----- DATA RECORDS
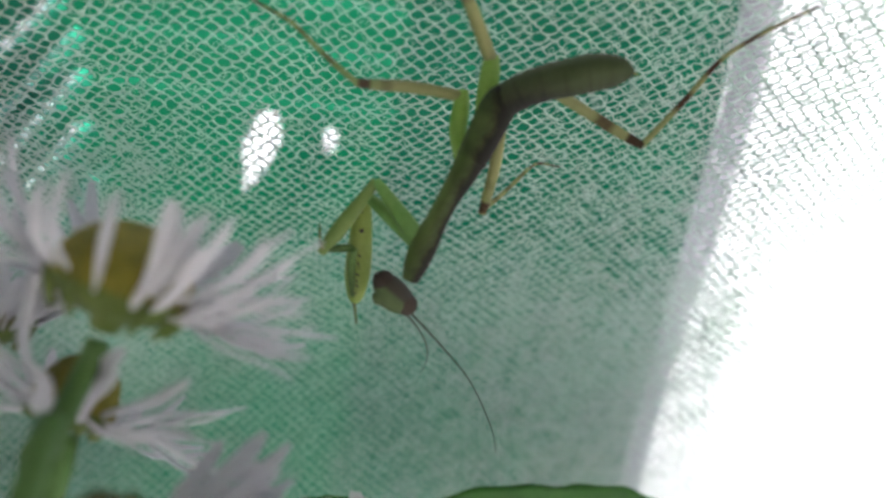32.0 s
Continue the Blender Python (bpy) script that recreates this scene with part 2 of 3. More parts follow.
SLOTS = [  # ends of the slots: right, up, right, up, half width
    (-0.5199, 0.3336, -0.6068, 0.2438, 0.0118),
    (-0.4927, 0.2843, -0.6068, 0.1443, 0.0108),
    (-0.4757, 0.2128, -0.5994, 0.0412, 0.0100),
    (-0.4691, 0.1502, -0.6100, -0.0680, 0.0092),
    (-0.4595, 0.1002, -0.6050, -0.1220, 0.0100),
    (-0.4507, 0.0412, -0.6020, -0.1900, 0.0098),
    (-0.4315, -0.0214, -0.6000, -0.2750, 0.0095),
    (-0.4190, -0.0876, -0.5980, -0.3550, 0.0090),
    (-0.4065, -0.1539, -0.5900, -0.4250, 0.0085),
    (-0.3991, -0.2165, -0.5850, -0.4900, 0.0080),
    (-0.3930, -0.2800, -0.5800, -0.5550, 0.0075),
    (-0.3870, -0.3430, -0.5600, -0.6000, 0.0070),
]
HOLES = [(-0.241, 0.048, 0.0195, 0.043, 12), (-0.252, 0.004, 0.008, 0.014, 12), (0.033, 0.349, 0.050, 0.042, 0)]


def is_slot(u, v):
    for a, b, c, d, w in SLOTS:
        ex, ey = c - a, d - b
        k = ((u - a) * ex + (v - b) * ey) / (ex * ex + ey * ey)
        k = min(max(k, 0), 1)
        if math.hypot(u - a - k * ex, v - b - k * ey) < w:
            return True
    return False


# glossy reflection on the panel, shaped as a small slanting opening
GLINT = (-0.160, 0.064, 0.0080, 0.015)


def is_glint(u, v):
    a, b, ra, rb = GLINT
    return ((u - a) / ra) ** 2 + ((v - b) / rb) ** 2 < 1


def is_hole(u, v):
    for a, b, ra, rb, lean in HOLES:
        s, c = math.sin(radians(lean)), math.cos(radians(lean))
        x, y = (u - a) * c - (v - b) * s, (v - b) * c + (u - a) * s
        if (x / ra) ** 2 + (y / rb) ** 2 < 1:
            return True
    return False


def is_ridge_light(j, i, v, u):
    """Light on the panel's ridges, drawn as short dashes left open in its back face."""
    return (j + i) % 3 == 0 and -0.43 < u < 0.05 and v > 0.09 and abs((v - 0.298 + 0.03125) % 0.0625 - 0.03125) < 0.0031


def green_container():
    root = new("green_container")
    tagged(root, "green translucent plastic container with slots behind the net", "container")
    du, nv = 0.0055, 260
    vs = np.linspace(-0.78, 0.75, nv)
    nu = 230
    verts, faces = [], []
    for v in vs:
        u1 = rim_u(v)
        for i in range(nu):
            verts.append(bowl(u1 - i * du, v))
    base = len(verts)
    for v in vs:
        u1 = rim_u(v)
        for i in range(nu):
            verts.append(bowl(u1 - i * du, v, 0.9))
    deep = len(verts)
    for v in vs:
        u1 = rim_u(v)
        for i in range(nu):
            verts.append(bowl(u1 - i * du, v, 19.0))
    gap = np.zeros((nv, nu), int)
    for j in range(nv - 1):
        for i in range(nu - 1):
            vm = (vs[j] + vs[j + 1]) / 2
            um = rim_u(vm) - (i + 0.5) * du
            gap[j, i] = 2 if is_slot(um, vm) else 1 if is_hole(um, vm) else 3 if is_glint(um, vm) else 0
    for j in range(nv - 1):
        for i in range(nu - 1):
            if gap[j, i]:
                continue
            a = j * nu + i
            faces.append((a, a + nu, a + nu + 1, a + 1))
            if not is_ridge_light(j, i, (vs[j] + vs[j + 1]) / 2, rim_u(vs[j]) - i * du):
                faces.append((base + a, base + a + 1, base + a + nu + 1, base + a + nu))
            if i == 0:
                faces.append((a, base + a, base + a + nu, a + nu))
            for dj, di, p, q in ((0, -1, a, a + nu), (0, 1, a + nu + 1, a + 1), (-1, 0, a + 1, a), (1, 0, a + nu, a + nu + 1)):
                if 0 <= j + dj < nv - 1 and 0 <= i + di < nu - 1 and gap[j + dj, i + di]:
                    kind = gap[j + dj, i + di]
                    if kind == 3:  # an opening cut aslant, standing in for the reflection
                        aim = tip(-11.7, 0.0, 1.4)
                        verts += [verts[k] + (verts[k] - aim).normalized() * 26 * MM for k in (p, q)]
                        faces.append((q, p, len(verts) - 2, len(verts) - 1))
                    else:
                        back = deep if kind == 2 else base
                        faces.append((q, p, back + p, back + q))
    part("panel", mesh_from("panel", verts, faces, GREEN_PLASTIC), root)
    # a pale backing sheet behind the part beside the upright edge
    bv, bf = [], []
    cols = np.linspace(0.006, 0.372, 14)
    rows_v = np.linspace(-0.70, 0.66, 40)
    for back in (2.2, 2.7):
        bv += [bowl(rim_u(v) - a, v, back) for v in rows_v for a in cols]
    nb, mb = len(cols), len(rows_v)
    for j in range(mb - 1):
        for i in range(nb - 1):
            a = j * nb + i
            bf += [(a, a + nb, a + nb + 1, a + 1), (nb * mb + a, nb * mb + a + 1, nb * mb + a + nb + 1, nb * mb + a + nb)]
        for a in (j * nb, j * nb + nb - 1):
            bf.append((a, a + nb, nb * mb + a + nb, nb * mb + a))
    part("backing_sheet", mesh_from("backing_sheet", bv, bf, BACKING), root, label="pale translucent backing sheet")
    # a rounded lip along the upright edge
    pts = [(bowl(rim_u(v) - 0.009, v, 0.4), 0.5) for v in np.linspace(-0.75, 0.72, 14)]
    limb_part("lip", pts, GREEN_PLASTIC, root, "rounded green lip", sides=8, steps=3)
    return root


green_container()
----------
----- DATA RECORDS
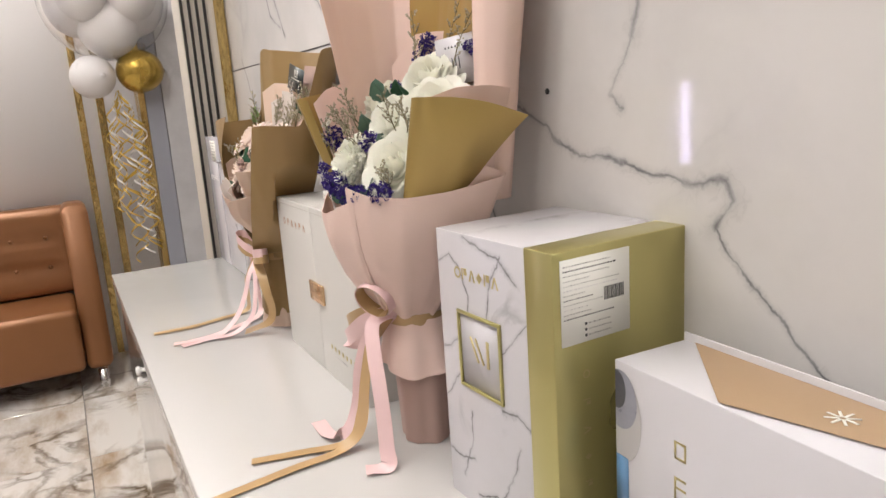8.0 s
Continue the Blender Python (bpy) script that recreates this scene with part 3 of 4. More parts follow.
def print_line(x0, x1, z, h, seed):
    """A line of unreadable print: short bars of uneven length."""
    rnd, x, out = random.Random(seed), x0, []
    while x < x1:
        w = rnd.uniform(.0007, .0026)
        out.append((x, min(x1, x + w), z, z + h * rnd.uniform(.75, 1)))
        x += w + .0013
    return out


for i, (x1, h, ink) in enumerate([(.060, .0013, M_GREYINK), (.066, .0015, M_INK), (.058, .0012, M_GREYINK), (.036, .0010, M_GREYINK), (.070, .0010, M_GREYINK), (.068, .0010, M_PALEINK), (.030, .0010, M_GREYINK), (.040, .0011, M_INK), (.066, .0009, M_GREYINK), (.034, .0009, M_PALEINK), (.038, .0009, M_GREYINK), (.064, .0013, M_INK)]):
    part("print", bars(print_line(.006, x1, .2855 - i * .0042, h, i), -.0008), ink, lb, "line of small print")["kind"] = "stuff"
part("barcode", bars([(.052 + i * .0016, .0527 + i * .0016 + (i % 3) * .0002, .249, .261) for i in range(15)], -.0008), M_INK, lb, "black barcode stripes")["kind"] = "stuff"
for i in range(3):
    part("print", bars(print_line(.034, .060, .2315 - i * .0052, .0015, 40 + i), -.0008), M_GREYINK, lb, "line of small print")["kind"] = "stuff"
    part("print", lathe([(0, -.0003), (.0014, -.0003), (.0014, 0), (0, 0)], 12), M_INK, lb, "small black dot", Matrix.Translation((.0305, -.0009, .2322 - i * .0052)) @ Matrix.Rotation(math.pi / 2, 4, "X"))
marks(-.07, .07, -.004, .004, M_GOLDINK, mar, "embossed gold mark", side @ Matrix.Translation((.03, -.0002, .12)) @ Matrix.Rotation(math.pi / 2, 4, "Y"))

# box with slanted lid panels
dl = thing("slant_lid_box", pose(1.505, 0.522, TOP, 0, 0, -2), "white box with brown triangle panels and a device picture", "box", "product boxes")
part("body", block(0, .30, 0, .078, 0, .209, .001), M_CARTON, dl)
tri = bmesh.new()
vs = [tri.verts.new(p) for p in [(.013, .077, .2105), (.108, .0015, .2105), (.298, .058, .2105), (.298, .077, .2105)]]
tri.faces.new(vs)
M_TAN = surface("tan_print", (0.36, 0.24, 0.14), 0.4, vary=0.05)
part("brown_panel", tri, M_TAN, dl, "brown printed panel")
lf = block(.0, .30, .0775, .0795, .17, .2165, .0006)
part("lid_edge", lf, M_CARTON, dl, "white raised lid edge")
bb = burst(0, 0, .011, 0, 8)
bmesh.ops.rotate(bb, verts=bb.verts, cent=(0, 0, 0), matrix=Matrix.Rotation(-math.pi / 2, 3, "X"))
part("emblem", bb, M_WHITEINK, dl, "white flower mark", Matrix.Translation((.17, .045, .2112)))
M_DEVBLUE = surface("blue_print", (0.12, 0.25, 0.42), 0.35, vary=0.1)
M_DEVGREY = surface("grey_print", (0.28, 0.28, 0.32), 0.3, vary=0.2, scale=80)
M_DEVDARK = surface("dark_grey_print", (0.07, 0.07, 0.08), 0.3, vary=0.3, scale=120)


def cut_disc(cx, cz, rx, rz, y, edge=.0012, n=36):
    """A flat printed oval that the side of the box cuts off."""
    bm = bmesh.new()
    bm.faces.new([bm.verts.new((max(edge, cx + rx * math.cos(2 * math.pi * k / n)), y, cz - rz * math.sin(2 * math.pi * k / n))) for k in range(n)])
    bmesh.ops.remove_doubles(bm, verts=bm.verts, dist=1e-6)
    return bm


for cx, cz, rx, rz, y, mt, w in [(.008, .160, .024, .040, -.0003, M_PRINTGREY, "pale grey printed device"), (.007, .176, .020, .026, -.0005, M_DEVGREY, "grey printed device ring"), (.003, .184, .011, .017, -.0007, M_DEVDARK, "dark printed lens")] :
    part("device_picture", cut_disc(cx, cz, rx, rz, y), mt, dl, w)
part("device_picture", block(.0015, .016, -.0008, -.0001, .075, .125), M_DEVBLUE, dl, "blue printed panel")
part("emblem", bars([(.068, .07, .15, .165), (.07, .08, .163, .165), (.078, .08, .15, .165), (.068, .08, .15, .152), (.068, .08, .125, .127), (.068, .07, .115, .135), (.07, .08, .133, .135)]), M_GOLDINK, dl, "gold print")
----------
**WRITTEN EXERCISE:**
Of all the entries above, repeat only the lines from the line that has "4. More parts follow." to the line that has "Matrix.Translation((.03, -.0002, .12))", both lines included, exactly.

**OUTPUT OF THE EXERCISE:**
Continue the Blender Python (bpy) script that recreates this scene with part 3 of 4. More parts follow.
def print_line(x0, x1, z, h, seed):
    """A line of unreadable print: short bars of uneven length."""
    rnd, x, out = random.Random(seed), x0, []
    while x < x1:
        w = rnd.uniform(.0007, .0026)
        out.append((x, min(x1, x + w), z, z + h * rnd.uniform(.75, 1)))
        x += w + .0013
    return out


for i, (x1, h, ink) in enumerate([(.060, .0013, M_GREYINK), (.066, .0015, M_INK), (.058, .0012, M_GREYINK), (.036, .0010, M_GREYINK), (.070, .0010, M_GREYINK), (.068, .0010, M_PALEINK), (.030, .0010, M_GREYINK), (.040, .0011, M_INK), (.066, .0009, M_GREYINK), (.034, .0009, M_PALEINK), (.038, .0009, M_GREYINK), (.064, .0013, M_INK)]):
    part("print", bars(print_line(.006, x1, .2855 - i * .0042, h, i), -.0008), ink, lb, "line of small print")["kind"] = "stuff"
part("barcode", bars([(.052 + i * .0016, .0527 + i * .0016 + (i % 3) * .0002, .249, .261) for i in range(15)], -.0008), M_INK, lb, "black barcode stripes")["kind"] = "stuff"
for i in range(3):
    part("print", bars(print_line(.034, .060, .2315 - i * .0052, .0015, 40 + i), -.0008), M_GREYINK, lb, "line of small print")["kind"] = "stuff"
    part("print", lathe([(0, -.0003), (.0014, -.0003), (.0014, 0), (0, 0)], 12), M_INK, lb, "small black dot", Matrix.Translation((.0305, -.0009, .2322 - i * .0052)) @ Matrix.Rotation(math.pi / 2, 4, "X"))
marks(-.07, .07, -.004, .004, M_GOLDINK, mar, "embossed gold mark", side @ Matrix.Translation((.03, -.0002, .12)) @ Matrix.Rotation(math.pi / 2, 4, "Y"))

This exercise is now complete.